### REQUIREMENT:
Quote the listing below in its entirety, omitting every image.

==============================

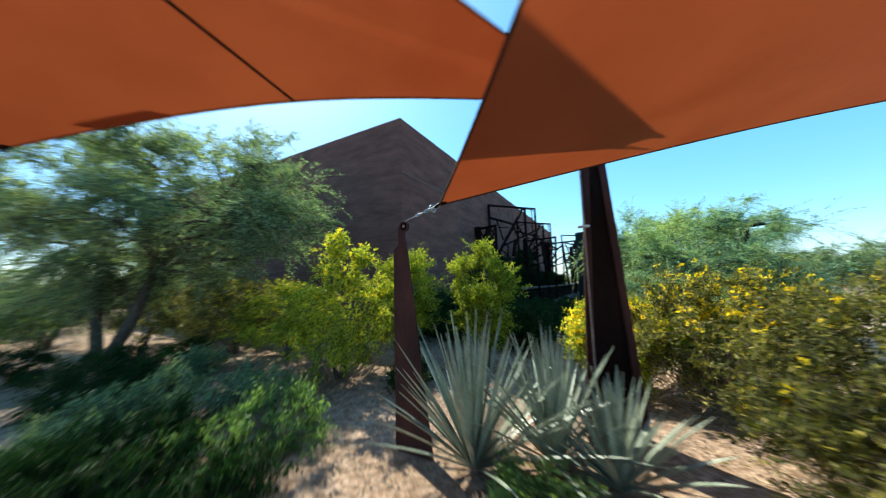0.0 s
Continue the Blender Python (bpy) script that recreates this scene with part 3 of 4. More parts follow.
# start garden
def path_lamp():
    r = root("path_lamp", "dark dome-headed garden lamp on a slim pole", "lamp", at=(8.06, 4.22, height(8.06, 4.22)))
    part("pole", beam((0, 0, -0.2), (0, 0, 2.75), 0.09, 0.09, 0.01), BLACK_STEEL, r)
    bm = bmesh.new()
    bmesh.ops.create_uvsphere(bm, u_segments=24, v_segments=12, radius=0.36, matrix=Matrix.Translation((0, 0, 2.72)) @ Matrix.Diagonal((1, 1, 0.5, 1)))
    bmesh.ops.delete(bm, geom=[v for v in bm.verts if v.co.z < 2.71], context="VERTS")
    part("shade", bm, BLACK_STEEL, r, "black dome shade", True)


path_lamp()
mesquite((-8.0, -4.5), [((0, 0, 1.8), (2.6, 2.0, 1.5), 1)], 12, 150, LEAF_GREY, per=22)
mesquite((-12.0, -8.0), [((0, 0, 2.0), (3.0, 2.6, 1.6), 1)], 13, 150, LEAF_GREY, per=22)
mesquite((-7.0, -1.6), [((0, 0, 1.4), (2.4, 1.0, 1.1), 1)], 14, 110, LEAF_GREY)
mesquite((-4.4, -4.3), [((2.5, 0.9, 3.35), (1.9, 1.4, 1.2), 3), ((3.5, 1.1, 2.5), (1.0, 0.9, 0.55), 0.8), ((-0.6, -0.2, 3.5), (2.1, 1.7, 1.3), 2.4), ((1.9, -0.9, 3.5), (1.5, 1.0, 1.1), 1.5), ((-0.6, 0.2, 2.0), (2.0, 1.4, 0.8), 1.9), ((1.6, 0.6, 2.2), (1.3, 0.9, 0.6), 0.9)], 11, 900, LEAF_GREY, 2, 0.13, label="wide grey-green desert tree with a leaning trunk")
plant("desert_shrub", "tall yellow-green flowering shrub on bare soil", "shrub", (0.9, -2.95), [((0, 0, 0.95), (0.95, 0.75, 0.75), 3), ((0.6, -0.45, 1.75), (0.3, 0.3, 0.35), 0.6)], 105, 9, 26, (0.05, 0.021), LEAF_YELL, 21, 0.025, 0.22, 0.6, "garden shrubs", 120, 6)
plant("desert_shrub", "low yellow-green shrub with scattered flowers", "shrub", (-1.0, -2.6), [((0, 0, 0.85), (1.25, 0.8, 0.65), 1)], 95, 9, 24, (0.05, 0.021), LEAF_YELL, 22, 0.025, 0.22, 0.6, "garden shrubs", 60, 6)
# olive leaves here stand in for the tree's shade on yellow-green shrubs
for k, (x, y) in enumerate(((-2.6, -2.7), (-4.2, -2.5), (-6.0, -3.1))):
    plant("desert_shrub", "yellow-green shrub beneath the desert tree, toned olive for its shade", "shrub", (x, y), [((0, 0, 0.9), (1.0, 0.75, 0.7), 1)], 80, 9, 24, (0.05, 0.021), LEAF_OLIVE, 220 + k, 0.025, 0.22, 0.6, "garden shrubs", 30, 6)
plant("desert_shrub", "bright lime-green upright shrub beside the hall", "shrub", (1.44, -1.88), [((0, 0, 1.25), (0.5, 0.45, 0.77), 1)], 100, 9, 30, (0.06, 0.014), LEAF_LIME, 23, 0.03, 0.25, 1.0, "garden shrubs", 6, 7)
plant("desert_shrub", "bright lime-green upright shrub beside the hall", "shrub", (2.86, -1.6), [((0, 0, 1.24), (0.47, 0.4, 0.8), 1)], 100, 9, 30, (0.06, 0.014), LEAF_LIME, 24, 0.03, 0.22, 1.0, "garden shrubs", 0, 6)
plant("brittlebush", "yellow-flowered brittlebush in full bloom", "shrub", (4.8, -1.5), [((0, 0, 0.78), (0.62, 0.65, 0.55), 1)], 100, 9, 28, (0.05, 0.02), LEAF_YELL, 25, 0.02, 0.22, 0.7, "garden shrubs", 800, 7)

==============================

### THE SOLUTION:
0.0 s
Continue the Blender Python (bpy) script that recreates this scene with part 3 of 4. More parts follow.
# start garden
def path_lamp():
    r = root("path_lamp", "dark dome-headed garden lamp on a slim pole", "lamp", at=(8.06, 4.22, height(8.06, 4.22)))
    part("pole", beam((0, 0, -0.2), (0, 0, 2.75), 0.09, 0.09, 0.01), BLACK_STEEL, r)
    bm = bmesh.new()
    bmesh.ops.create_uvsphere(bm, u_segments=24, v_segments=12, radius=0.36, matrix=Matrix.Translation((0, 0, 2.72)) @ Matrix.Diagonal((1, 1, 0.5, 1)))
    bmesh.ops.delete(bm, geom=[v for v in bm.verts if v.co.z < 2.71], context="VERTS")
    part("shade", bm, BLACK_STEEL, r, "black dome shade", True)


path_lamp()
mesquite((-8.0, -4.5), [((0, 0, 1.8), (2.6, 2.0, 1.5), 1)], 12, 150, LEAF_GREY, per=22)
mesquite((-12.0, -8.0), [((0, 0, 2.0), (3.0, 2.6, 1.6), 1)], 13, 150, LEAF_GREY, per=22)
mesquite((-7.0, -1.6), [((0, 0, 1.4), (2.4, 1.0, 1.1), 1)], 14, 110, LEAF_GREY)
mesquite((-4.4, -4.3), [((2.5, 0.9, 3.35), (1.9, 1.4, 1.2), 3), ((3.5, 1.1, 2.5), (1.0, 0.9, 0.55), 0.8), ((-0.6, -0.2, 3.5), (2.1, 1.7, 1.3), 2.4), ((1.9, -0.9, 3.5), (1.5, 1.0, 1.1), 1.5), ((-0.6, 0.2, 2.0), (2.0, 1.4, 0.8), 1.9), ((1.6, 0.6, 2.2), (1.3, 0.9, 0.6), 0.9)], 11, 900, LEAF_GREY, 2, 0.13, label="wide grey-green desert tree with a leaning trunk")
plant("desert_shrub", "tall yellow-green flowering shrub on bare soil", "shrub", (0.9, -2.95), [((0, 0, 0.95), (0.95, 0.75, 0.75), 3), ((0.6, -0.45, 1.75), (0.3, 0.3, 0.35), 0.6)], 105, 9, 26, (0.05, 0.021), LEAF_YELL, 21, 0.025, 0.22, 0.6, "garden shrubs", 120, 6)
plant("desert_shrub", "low yellow-green shrub with scattered flowers", "shrub", (-1.0, -2.6), [((0, 0, 0.85), (1.25, 0.8, 0.65), 1)], 95, 9, 24, (0.05, 0.021), LEAF_YELL, 22, 0.025, 0.22, 0.6, "garden shrubs", 60, 6)
# olive leaves here stand in for the tree's shade on yellow-green shrubs
for k, (x, y) in enumerate(((-2.6, -2.7), (-4.2, -2.5), (-6.0, -3.1))):
    plant("desert_shrub", "yellow-green shrub beneath the desert tree, toned olive for its shade", "shrub", (x, y), [((0, 0, 0.9), (1.0, 0.75, 0.7), 1)], 80, 9, 24, (0.05, 0.021), LEAF_OLIVE, 220 + k, 0.025, 0.22, 0.6, "garden shrubs", 30, 6)
plant("desert_shrub", "bright lime-green upright shrub beside the hall", "shrub", (1.44, -1.88), [((0, 0, 1.25), (0.5, 0.45, 0.77), 1)], 100, 9, 30, (0.06, 0.014), LEAF_LIME, 23, 0.03, 0.25, 1.0, "garden shrubs", 6, 7)
plant("desert_shrub", "bright lime-green upright shrub beside the hall", "shrub", (2.86, -1.6), [((0, 0, 1.24), (0.47, 0.4, 0.8), 1)], 100, 9, 30, (0.06, 0.014), LEAF_LIME, 24, 0.03, 0.22, 1.0, "garden shrubs", 0, 6)
plant("brittlebush", "yellow-flowered brittlebush in full bloom", "shrub", (4.8, -1.5), [((0, 0, 0.78), (0.62, 0.65, 0.55), 1)], 100, 9, 28, (0.05, 0.02), LEAF_YELL, 25, 0.02, 0.22, 0.7, "garden shrubs", 800, 7)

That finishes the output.